E nesse clima a FIA anuncia para 2015 mudanças para reduzir gastos e aumentar o espetáculo que podem ser taxadas, com algum otimismo, de brandas, a saber:

O número de motores disponível para cada piloto por temporada passa de cinco para quatro; caso o calendário de 2015 tenha 21 ou mais corridas, sera liberado um quinto motor. Quem trocar de motor entre os treinos e a corrida largará na última fila do grid e não mais dos boxes.

O número de horas de testes em túneis de vento será reduzido de 80 horas semanais para 65, sendo que apenas 25 para testes dinâmicos e o restante para montagem e calibração dos equipamentos;  a quantidade de dados usados em ensaios CFD será reduzida de 30 teraflops para 25 teraflops. As equipes deverão determinar um túnel de vento para ser usado e poderão usar o equipamento em dois períodos diários ao invés de apenas um.

Os testes pré-temporada acontecerão em três sessões de quatro dias e apenas na Europa. Dois dos quatro dias de cada teste deverão ser reservados para novos pilotos.

Durante o fim de semana os carros deverão entrar em regime de parque fechado a partir do início da terceira sessão de treinos. E o trabalho noturno será proibido por sete horas, uma a mais que atualmente.  O uso dos aquecedores de pneus continua liberado para 2015 e o assunto será discutido novamente quando for aprovada uma troca no aro das rodas, o que pode acontecer em 2017.
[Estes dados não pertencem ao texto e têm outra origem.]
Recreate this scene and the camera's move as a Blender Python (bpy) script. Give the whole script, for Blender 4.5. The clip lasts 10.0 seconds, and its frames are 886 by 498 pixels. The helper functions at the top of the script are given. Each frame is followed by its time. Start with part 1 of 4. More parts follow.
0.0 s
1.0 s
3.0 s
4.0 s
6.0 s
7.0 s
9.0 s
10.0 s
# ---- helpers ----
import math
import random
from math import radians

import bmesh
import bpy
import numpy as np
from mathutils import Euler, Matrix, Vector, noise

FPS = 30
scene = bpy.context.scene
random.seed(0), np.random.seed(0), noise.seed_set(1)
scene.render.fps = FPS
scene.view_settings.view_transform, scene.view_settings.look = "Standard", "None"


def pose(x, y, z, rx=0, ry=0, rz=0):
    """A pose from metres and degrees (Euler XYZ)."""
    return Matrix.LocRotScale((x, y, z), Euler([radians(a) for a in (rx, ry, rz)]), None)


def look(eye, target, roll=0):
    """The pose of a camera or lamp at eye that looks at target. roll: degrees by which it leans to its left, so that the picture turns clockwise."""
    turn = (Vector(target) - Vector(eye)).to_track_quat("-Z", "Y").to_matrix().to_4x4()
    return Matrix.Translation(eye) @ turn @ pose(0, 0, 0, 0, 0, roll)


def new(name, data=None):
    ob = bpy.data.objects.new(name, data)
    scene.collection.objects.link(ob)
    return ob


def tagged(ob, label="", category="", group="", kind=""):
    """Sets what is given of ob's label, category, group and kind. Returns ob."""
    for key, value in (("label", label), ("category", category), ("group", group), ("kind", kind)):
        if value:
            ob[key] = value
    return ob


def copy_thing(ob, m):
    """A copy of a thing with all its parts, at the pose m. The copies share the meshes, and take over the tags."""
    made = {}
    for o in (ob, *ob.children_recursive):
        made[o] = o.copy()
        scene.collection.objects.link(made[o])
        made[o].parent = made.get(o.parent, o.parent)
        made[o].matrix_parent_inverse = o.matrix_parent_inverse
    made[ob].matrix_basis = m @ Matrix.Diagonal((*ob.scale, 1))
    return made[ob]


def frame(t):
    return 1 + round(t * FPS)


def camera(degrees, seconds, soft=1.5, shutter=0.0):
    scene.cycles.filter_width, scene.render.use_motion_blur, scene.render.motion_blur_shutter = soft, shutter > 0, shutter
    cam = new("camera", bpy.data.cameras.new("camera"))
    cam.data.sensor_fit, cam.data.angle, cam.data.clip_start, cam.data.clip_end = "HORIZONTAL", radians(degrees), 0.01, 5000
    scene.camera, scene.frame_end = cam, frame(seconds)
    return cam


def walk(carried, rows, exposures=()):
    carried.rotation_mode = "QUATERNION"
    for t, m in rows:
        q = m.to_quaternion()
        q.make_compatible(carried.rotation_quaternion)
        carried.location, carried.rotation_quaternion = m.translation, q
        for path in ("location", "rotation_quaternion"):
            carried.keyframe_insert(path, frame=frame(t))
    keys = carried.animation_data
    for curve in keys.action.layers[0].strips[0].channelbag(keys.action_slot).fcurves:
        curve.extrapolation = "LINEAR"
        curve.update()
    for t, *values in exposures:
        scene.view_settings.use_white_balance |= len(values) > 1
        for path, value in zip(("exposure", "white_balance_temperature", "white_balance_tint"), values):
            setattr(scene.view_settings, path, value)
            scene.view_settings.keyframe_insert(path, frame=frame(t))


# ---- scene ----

As re-largadas serão dadas com os carros parados no grid, exceto se a intervenção safety-car ocorrer duas voltas após o início da prova, após uma re-largada ou faltando menos de cinco voltas para o final.

As regras referentes aos bicos dos carros serão alteradas para facilitar obter soluções de maior segurança e melhor estética. Peças de titânio poderão ser instaladas nos carros e as travas de rodas deverão ter sistema de fixação de dois estágios. Novas regras serão implementadas para garantir que a velocidade de rotação das rodas e dos discos de freios sejam iguais.

Fica a pergunta: a FIA e a FOM querem realmente ver o que está afastando o público dos autódromos?